BAGHDAD — American troops grabbed two al-Qaeda in Iraq bombing suspects and a Shiite militia leader Tuesday in separate raids north and south of Baghdad, the U.S. military said.
The command also said U.S. soldiers killed four other suspects a day earlier after coming under fire from machine guns and rocket-propelled grenades in Shiite sections of the capital.
One of the two al-Qaeda suspects, captured with four aides in Mosul, is believed to have overseen security for the branch in that northern city, the military said. Mosul is one of the terrorist network’s last urban strongholds and the target of a joint U.S.-Iraqi operation.
The man, not identified by name, is suspected of masterminding bombings against Iraqi police, the U.S. military said.
The other al-Qaeda in Iraq suspect was apprehended along with an assistant in Tikrit, a Sunni Arab city south of Mosul. He allegedly helped organize suicide bombings and the movement of foreign fighters into the country, a U.S. statement said.

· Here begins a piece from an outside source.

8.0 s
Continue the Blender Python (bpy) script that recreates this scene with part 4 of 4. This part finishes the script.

The suspected Shiite militia leader and five associates surrendered without incident at his home in Kut, southeast of the Iraqi capital, the U.S. said. He was accused of involvement in the murder of Iraqis and American soldiers, officials said.
Violence has dropped dramatically since a May 11 cease- fire put an end to seven weeks of fighting by U.S. and Iraqi troops against Shiite militias in Baghdad’s Sadr City district.

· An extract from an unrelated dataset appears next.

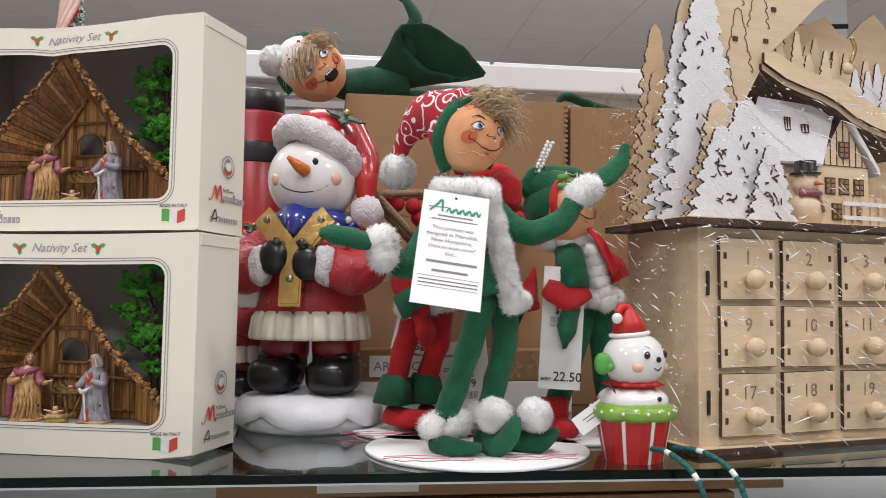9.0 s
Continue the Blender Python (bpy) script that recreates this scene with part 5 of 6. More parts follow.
nt.links.new(vor.outputs["Distance"], mulv.inputs[0])
nt.links.new(mulv.outputs[0], frv.inputs[0])
nt.links.new(frv.outputs[0], ltv.inputs[0])
nt.links.new(ltv.outputs[0], mxv.inputs["Factor"])
nt.links.new(swirl_base.links[0].from_socket, mxv.inputs["A"])
nt.links.new(mxv.outputs["Result"], swirl_base)
TWIG_PRINT = mat("white_hat_cotton", (0.78, 0.75, 0.74), 0.85, var=0.06, vscale=95)
PLUM_BERRY = mat("plum_berry_print", (0.26, 0.03, 0.07), 0.85, var=0.15, vscale=200)
BLOND = mat("blond_mohair", (0.82, 0.62, 0.40), 0.8, bump=0.0006, bscale=300, var=0.25, vscale=90, stretch=(4, 4, 0.6))
FACE = mat("peach_felt_face", (0.74, 0.43, 0.23), 0.92, bump=0.0005, bscale=700, vscale=30, col2=(0.66, 0.23, 0.09), sheen=0.05)
RIBBON = mat("red_ribbon", (0.55, 0.01, 0.02), 0.35, var=0.1)


def hair_lock(g, root_pt, d, n, length, seed, spread=0.5):
    rng = random.Random(seed)
    for _ in range(2 * n):
        p = Vector(root_pt) + Vector((rng.gauss(0, 0.008), rng.gauss(0, 0.005), rng.gauss(0, 0.005)))
        e = p + (Vector(d).normalized() + spread * Vector((rng.gauss(0, 1), rng.gauss(0, 1), rng.gauss(0, 1)))).normalized() * length * rng.uniform(0.5, 1.1)
        m = (p + e) / 2 + Vector((0, -0.004, 0.004))
        g.tube([p, m, e], [0.0006, 0.0005, 0.0001], BLOND, seg=3, n=3)


def seam(g, pts, r, n=40):
    """Small stitches along a limb."""
    P = smooth_path(pts, 12)
    for p in P[::2]:
        g.ball(p + Vector((0, -r * 0.97, 0)), (0.0011, 0.0009, 0.0011), VELVET, seg=5, rings=4)


def face_on(g, c, r, yaw, pitch, roll):
    M = Matrix.Translation(c) @ Euler((radians(pitch), radians(roll), radians(yaw))).to_matrix().to_4x4()
    felt_face(g, (0, 0, 0), r, M)
    return M


def front_elf():
    g = Mold()
    H = Vector((0.484, 0.058, 1.667))
    r = 0.0305
    g.sbox(H, (r, r * 0.97, r * 1.04), FACE, e=0.95)
    M = face_on(g, H, r, 28, -2, 4)
    # hood and patterned hat
    g.tube([M @ Vector((r * 1.05 * math.sin(a), 0.004 - 0.3 * r * math.cos(a), r * 1.10 * math.cos(a))) for a in np.linspace(-2.6, 2.2, 16).tolist()], 0.0062, FELT_GREEN, seg=10, n=3)
    g.sbox(M @ Vector((-0.002, 0.012, 0.010)), (r * 1.02, r * 0.95, r * 1.02), SWIRL, e=0.95)
    g.tube([M @ Vector((-0.004, 0.012, 0.020)), Vector((0.452, 0.085, 1.694)), Vector((0.434, 0.105, 1.682)), Vector((0.423, 0.115, 1.658))], [0.030, 0.022, 0.013, 0.006], SWIRL, seg=16)
    rng = random.Random(12)
    for k in range(26):
        u, v = rng.uniform(-2.6, 0.4), rng.uniform(0.2, 1.3)
        d = Vector((math.sin(u) * math.cos(v), -math.cos(u) * math.cos(v), math.sin(v)))
        c = M @ (Vector((-0.002, 0.012, 0.010)) + d * r * 1.03)
        if k % 3 == 0:
            ring_pts = [c + 0.0055 * t / 9 * (math.cos(t) * d.orthogonal().normalized() + math.sin(t) * d.cross(d.orthogonal().normalized())) for t in np.linspace(2, 9, 16).tolist()]
            g.tube(ring_pts, 0.0009, WHITE_INK, seg=4, n=2)
        else:
            g.ball(c, 0.0011, WHITE_INK, seg=6, rings=4)
    g.fur((0.423, 0.117, 1.643), 0.0185, FLEECE, 900, 0.35, 1)
    hair_lock(g, M @ Vector((0.000, -0.020, 0.029)), (0.9, -0.25, 0.05), 110, 0.024, 2, 0.16)
    hair_lock(g, M @ Vector((0.016, -0.016, 0.026)), (0.85, -0.2, -0.35), 80, 0.023, 7, 0.16)
    for k in range(30):
        a = -1.25 + 2.5 * k / 29
        g.ball(M @ Vector((r * 1.02 * math.sin(a) * 0.80, -r * 0.80 * math.cos(a), -r * 0.62 + 0.0012 * math.sin(9 * a))), (0.0016, 0.0014, 0.0012), FACE, seg=6, rings=4)
    hair_lock(g, M @ Vector((0.026, -0.004, 0.018)), (0.55, -0.1, -0.8), 90, 0.022, 3, 0.16)
    # collar, coat, fur trim
    for k in range(16):
        a = 2 * math.pi * k / 16
        g.fur((0.480 + 0.022 * math.cos(a), 0.058 + 0.018 * math.sin(a), 1.620 + 0.003 * math.sin(a)), 0.0125, FLEECE, 160, 0.4, 20 + k)
    g.tube([(0.481, 0.060, 1.622), (0.488, 0.062, 1.590), (0.500, 0.064, 1.555), (0.508, 0.064, 1.525)], [0.020, 0.024, 0.025, 0.026], FELT_GREEN, seg=18)
    for k in range(52):
        t = k / 51
        g.fur((0.496 + 0.026 * t + 0.0008 * math.sin(0.55 * k), 0.037 + 0.006 * t, 1.614 - 0.098 * t), 0.0118, FLEECE, 120, 0.55, 40 + k)
    for k in range(24):
        a = -0.9 + 2.6 * k / 23
        g.fur((0.508 + 0.026 * math.cos(a), 0.064 + 0.022 * math.sin(a), 1.524 - 0.006 * math.cos(a)), 0.0105, FLEECE, 110, 0.55, 100 + k)
    # red scarf knot behind the collar
    g.sbox((0.520, 0.075, 1.622), (0.018, 0.012, 0.018), FELT_RED, e=0.8, wob=0.2, wfreq=70)
    # arms
    L = [(0.462, 0.060, 1.604), (0.440, 0.058, 1.566), (0.425, 0.050, 1.548), (0.408, 0.044, 1.558)]
    g.tube(L, [0.013, 0.013, 0.012, 0.011], FELT_GREEN, seg=12)
    for k in range(3):
        g.fur((0.406 - 0.002 * k, 0.042, 1.556 + 0.007 * k), 0.0165, FLEECE, 260, 0.4, 100 + k)
    g.tube([(0.398, 0.040, 1.568), (0.380, 0.036, 1.571), (0.360, 0.032, 1.574), (0.348, 0.030, 1.576)], [0.007, 0.010, 0.010, 0.004], FELT_GREEN, seg=12, flat=0.8)
    R = [(0.502, 0.062, 1.606), (0.522, 0.055, 1.588), (0.542, 0.050, 1.581), (0.568, 0.050, 1.592), (0.584, 0.052, 1.612)]
    g.tube(R, [0.013, 0.012, 0.0115, 0.011, 0.010], FELT_GREEN, seg=12)
    for k in range(3):
        g.fur((0.586 + 0.005 * k, 0.052, 1.617 + 0.003 * k), 0.0155, FLEECE, 260, 0.4, 110 + k)
    g.tube([(0.598, 0.052, 1.626), (0.614, 0.055, 1.636), (0.628, 0.056, 1.650), (0.634, 0.056, 1.668)], [0.008, 0.011, 0.009, 0.003], FELT_GREEN, seg=12, flat=0.6)
    # legs and feet
    for P, k in (([(0.500, 0.060, 1.522), (0.488, 0.056, 1.485), (0.474, 0.052, 1.445), (0.462, 0.050, 1.412)], 0), ([(0.518, 0.066, 1.522), (0.520, 0.068, 1.480), (0.512, 0.068, 1.445), (0.505, 0.066, 1.418)], 1)):
        g.tube(P, [0.0145, 0.0118, 0.0112, 0.0105], FELT_GREEN, seg=14)
        seam(g, P, 0.0114)
    for k in range(4):
        g.fur((0.451 + 0.008 * k, 0.048 + 0.003 * (k % 2), 1.405 + 0.002 * (k % 2)), 0.0145, FLEECE, 240, 0.5, 120 + k)
    for k in range(3):
        g.fur((0.498 + 0.009 * k, 0.070, 1.412), 0.0145, FLEECE, 220, 0.5, 130 + k)
    g.tube([(0.452, 0.046, 1.392), (0.470, 0.030, 1.3895), (0.490, 0.022, 1.391)], [0.009, 0.0095, 0.004], FELT_GREEN, seg=14, flat=0.75)
    g.tube([(0.498, 0.056, 1.394), (0.506, 0.030, 1.393), (0.515, 0.016, 1.404), (0.520, 0.016, 1.418)], [0.010, 0.013, 0.010, 0.004], FELT_GREEN, seg=14, flat=0.8)
    g.tube([(0.520, 0.058, 1.393), (0.545, 0.040, 1.393), (0.562, 0.036, 1.404)], [0.010, 0.012, 0.004], FELT_GREEN, seg=14, flat=0.8)
    g.fur((0.502, 0.030, 1.418), 0.0175, FLEECE, 700, 0.32, 140)
    g.fur((0.541, 0.034, 1.417), 0.0172, FLEECE, 700, 0.32, 141)
    base = (0.495, 0.06, SHELF + 0.0035)
    settle(g, base, True).make("elf_doll", None, "felt elf doll in green with white fur trim", "doll", pose(*base), group="elf dolls")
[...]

Since then, government forces have intensified efforts to restore control of Sadr City and Basra, the southern city where Shiite gunmen ruled the streets for more than three years.
Witnesses in Mosul, meanwhile, said Kurdish troops reinforced their positions at Iraqi government buildings in the city’s northern al-Arabi district, deploying fighters to rooftops despite an order from Iraqi Prime Minister Nouri al-Maliki to vacate the area.
“We’ve seen an intensified presence of peshmerga (Kurd ish militia), and their numbers have increased along with armored vehicles,” one resident said on condition of anonymity out of fear of reprisals. He said government troops had increased their patrols.